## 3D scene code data
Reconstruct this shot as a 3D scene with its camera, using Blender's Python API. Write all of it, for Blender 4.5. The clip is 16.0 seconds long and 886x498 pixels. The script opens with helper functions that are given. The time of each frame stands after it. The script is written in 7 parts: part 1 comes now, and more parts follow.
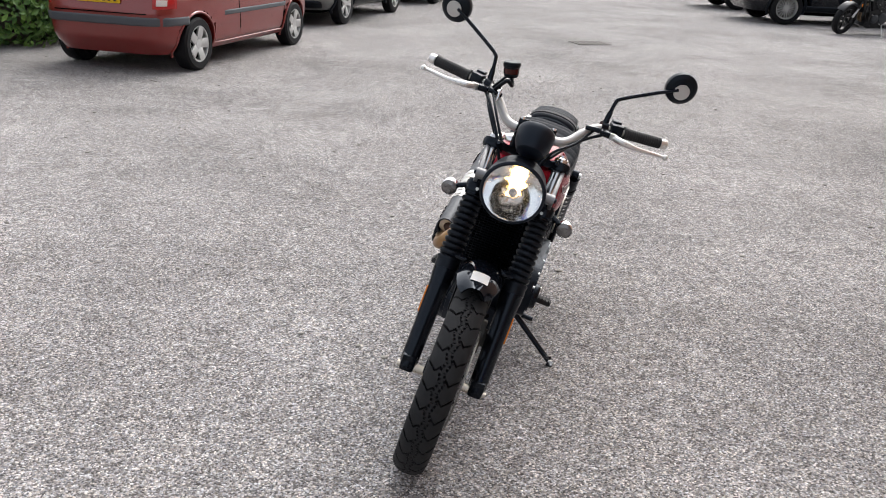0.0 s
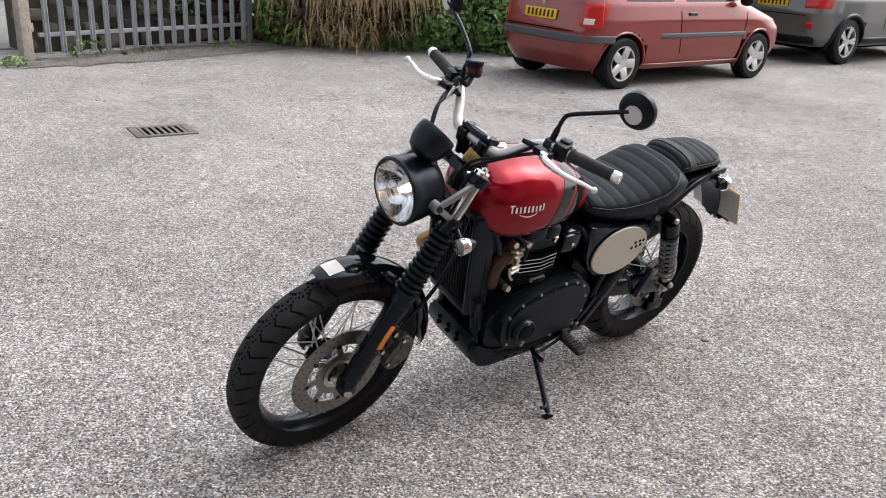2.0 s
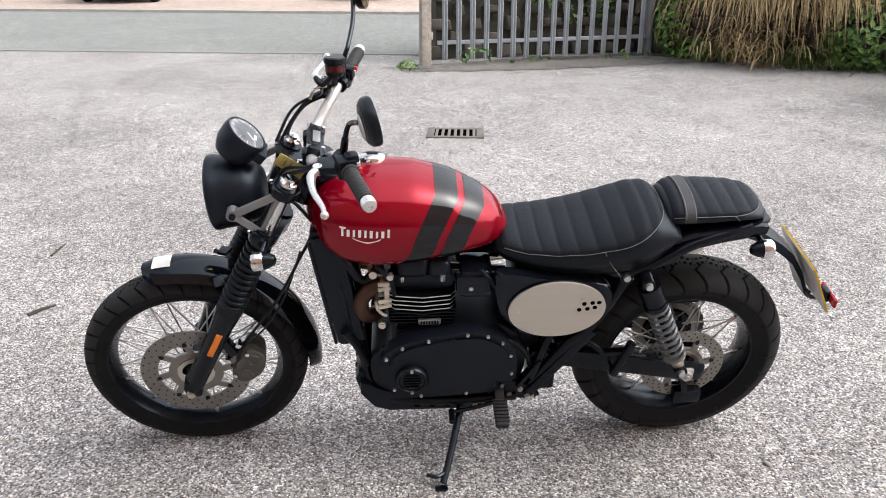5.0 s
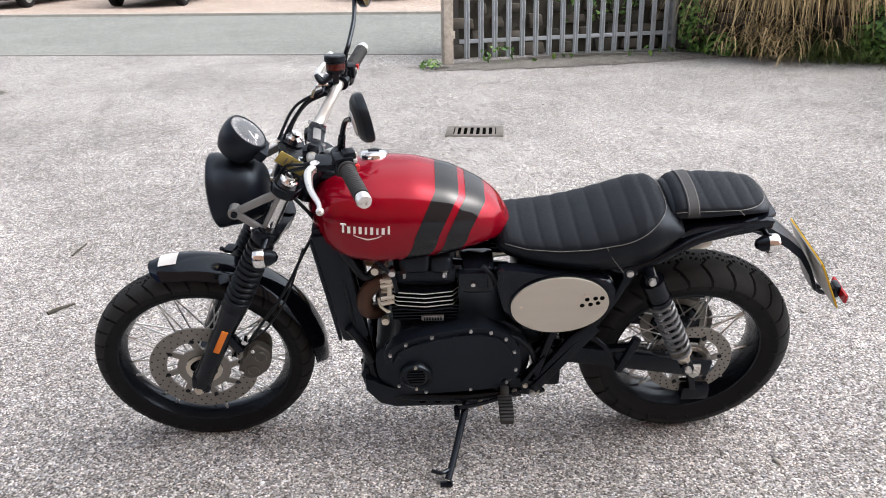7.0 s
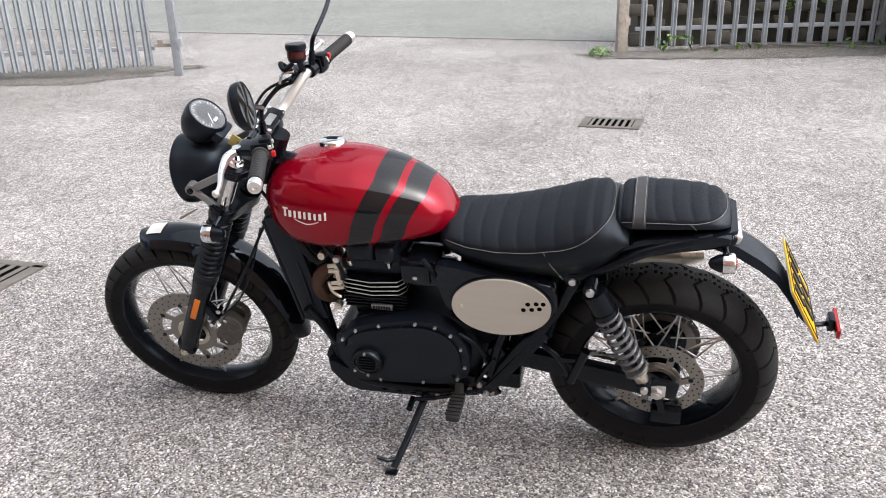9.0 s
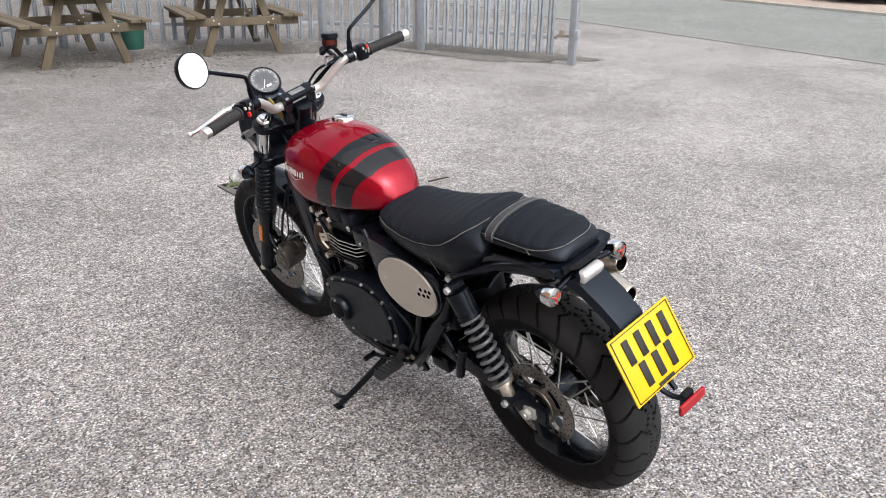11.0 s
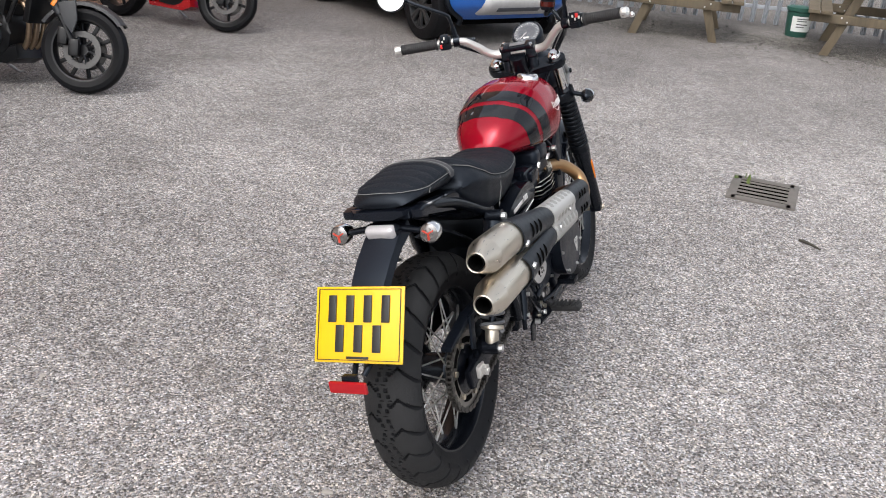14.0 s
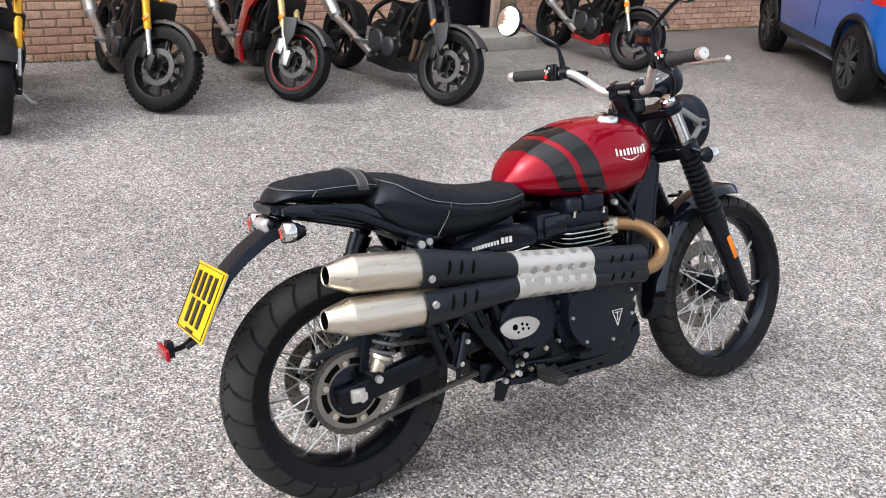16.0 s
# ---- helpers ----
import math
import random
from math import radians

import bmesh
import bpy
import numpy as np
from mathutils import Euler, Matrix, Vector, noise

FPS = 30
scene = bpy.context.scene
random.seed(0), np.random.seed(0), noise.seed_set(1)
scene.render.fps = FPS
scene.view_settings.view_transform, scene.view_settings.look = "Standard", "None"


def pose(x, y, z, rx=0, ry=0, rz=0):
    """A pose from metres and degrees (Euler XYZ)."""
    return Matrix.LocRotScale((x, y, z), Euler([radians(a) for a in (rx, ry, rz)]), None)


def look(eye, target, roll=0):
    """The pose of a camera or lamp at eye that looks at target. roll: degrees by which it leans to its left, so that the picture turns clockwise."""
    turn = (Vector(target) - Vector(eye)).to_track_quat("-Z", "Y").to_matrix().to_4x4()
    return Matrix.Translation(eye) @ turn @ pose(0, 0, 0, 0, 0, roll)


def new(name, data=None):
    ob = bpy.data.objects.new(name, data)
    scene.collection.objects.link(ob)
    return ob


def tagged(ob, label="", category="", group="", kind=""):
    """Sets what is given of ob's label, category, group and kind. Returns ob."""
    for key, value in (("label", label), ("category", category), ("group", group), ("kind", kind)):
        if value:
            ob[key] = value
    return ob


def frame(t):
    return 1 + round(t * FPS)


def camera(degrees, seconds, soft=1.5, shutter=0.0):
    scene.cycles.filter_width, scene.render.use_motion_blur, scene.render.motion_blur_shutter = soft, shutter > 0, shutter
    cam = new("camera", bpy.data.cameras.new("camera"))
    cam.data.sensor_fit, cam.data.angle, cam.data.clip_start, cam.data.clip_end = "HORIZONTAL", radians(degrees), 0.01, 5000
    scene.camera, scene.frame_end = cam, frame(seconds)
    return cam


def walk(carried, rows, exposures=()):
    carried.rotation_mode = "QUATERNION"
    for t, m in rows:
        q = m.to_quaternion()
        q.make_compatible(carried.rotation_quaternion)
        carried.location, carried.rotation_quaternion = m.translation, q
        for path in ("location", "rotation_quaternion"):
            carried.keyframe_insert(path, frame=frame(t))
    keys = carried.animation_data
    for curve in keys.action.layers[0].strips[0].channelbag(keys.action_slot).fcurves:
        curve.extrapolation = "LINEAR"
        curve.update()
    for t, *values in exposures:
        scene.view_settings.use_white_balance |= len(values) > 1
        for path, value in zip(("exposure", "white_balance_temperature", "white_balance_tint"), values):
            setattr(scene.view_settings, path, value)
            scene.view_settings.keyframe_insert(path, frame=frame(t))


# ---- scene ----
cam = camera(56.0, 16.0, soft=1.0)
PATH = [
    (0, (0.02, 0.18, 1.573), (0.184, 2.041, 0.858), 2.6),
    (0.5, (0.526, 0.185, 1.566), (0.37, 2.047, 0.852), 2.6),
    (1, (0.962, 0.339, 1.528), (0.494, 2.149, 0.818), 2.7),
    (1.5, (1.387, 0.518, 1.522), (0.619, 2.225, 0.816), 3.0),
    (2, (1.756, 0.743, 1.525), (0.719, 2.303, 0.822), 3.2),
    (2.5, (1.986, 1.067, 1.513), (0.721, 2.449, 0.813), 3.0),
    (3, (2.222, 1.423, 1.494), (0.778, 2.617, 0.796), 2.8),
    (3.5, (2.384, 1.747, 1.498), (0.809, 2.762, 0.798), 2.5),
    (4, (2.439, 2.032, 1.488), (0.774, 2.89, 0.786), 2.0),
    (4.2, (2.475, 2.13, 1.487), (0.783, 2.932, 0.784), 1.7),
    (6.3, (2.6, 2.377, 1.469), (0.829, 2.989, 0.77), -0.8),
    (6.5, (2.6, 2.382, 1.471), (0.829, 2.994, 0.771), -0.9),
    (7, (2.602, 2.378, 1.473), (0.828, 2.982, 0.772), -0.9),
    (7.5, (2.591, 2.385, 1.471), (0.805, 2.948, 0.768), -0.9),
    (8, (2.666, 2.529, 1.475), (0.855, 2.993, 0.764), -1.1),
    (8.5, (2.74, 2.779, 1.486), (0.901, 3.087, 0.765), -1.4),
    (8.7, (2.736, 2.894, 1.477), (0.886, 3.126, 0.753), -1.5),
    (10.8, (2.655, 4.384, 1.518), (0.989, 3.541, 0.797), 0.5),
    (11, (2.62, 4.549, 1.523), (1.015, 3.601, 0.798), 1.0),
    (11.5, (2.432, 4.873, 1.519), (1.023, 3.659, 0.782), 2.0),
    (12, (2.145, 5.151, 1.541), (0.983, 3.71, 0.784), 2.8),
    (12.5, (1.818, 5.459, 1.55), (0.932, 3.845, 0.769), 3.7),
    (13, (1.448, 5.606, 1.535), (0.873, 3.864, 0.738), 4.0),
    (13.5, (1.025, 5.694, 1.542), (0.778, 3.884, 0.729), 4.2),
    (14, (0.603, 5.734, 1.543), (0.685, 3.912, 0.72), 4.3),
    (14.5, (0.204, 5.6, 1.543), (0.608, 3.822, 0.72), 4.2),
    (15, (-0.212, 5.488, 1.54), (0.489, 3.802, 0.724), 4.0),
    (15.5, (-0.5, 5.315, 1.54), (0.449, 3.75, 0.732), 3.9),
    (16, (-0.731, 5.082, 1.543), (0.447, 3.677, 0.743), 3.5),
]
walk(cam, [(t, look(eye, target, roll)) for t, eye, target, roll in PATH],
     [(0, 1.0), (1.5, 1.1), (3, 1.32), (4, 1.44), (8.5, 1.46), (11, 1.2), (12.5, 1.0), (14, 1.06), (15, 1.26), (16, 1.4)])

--

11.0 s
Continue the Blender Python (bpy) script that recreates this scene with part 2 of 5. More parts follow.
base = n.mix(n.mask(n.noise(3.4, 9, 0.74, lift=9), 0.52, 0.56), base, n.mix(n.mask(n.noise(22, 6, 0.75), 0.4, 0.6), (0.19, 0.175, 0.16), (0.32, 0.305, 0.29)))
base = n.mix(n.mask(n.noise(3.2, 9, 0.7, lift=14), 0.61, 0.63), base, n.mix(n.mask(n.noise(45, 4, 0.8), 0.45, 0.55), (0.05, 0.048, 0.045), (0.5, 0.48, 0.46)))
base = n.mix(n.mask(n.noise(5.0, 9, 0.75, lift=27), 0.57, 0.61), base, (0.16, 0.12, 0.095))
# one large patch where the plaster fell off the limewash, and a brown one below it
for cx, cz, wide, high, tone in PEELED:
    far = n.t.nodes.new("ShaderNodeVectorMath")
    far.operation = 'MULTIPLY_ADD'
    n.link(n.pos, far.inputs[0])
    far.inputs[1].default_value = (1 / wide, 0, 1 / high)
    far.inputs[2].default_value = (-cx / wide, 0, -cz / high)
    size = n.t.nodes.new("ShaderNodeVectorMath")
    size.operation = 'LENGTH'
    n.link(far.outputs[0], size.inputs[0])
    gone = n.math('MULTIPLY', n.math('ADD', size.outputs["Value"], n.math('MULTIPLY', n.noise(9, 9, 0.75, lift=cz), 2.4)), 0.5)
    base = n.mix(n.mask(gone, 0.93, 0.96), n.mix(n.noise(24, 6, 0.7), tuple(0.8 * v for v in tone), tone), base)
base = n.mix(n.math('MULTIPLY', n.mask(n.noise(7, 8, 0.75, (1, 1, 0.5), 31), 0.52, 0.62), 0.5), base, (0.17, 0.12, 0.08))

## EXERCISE
Lines containing the word "random" are to be counted in the listing; state their number alone.

## COMPLETE RESPONSE
2